Roxborough High makes strides towards a more engaged, less violent school community

Long-time staffers at Roxborough High say the school is finally on the right track.

For years, the Ridge Avenue school struggled through inconsistent and directionless leadership. Academics waned and school violence became a big concern.

“Kids were all over the hallways. They were non-compliant with teachers. They said and did what they felt. They came late or they didn’t come to school at all,” said Denise DiFrancesco, who has taught at Roxborough for 35 years.

Now, things appear to be looking up. This week, the School District of Philadelphia announced that Roxborough is no longer part of the state’s persistently dangerous schools list.

DiFrancesco and others attribute much of the turnaround to a new school climate that started taking root in March 2010, when Principal Stephen Brandt took over as the school’s top administrator.

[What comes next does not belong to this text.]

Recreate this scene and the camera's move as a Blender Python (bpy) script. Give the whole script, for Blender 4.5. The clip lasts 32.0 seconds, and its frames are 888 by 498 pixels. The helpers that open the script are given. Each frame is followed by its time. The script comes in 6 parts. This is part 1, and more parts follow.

Stricter and swifter disciplinary measures were the first half of the equation. Mark Scott, who has taught English at Roxborough for nine years, said routine hall sweeps made a big difference. Nearly all of the violent incidents at the school happened outside of the classrooms before and after instruction.

“That was the very first step to our turnaround,” said Scott.

The second half was about heightening academic expectations through a shared interest in Roxborough being a true college preparatory school.

“From the beginning we’re looking at college,” said Christine Arnold, Roxborough’s Ninth grade coordinator.

It’s a vision that Brandt said was lacking before.

The school has dramatically increased the number of AP and honors courses it offers. Overall, teachers now focus more on pedagogy, or how they deliver information in class.

“If the kids are engaged academically there’s going to be very little time, very little need to get into something that might not be as productive or something that’s inappropriate,” said Brandt.

Most students appear to be enjoying school more as a result of the changes inside the building, adds Brandt. School attendance to date is 90-percent. It was 84-percent for all of last year.

Teachers like Scott say they’re enjoying their time more at Roxborough.

“The pride is no longer based on surviving the job, but on actually accomplishing good things and moving forward,” said Scott.

“Within just this year and a half, I feel like it’s the old Roxborough that I remember when I first stepped into this building,” said DiFrancesco.

Arnold said it’s wonderful to have a team of teachers and administrators that truly understand children.

Brandt’s broader goal is to have a school that the Roxborough community can be proud of.

“We’re building something special here and if we could start getting our community to truly buy into and support us and be active within the school I think the possibilities are truly endless,” he said.

The young principal said there’s still a lot of work to do. 

“We can’t take our foot off the gas pedal,” said Brandt.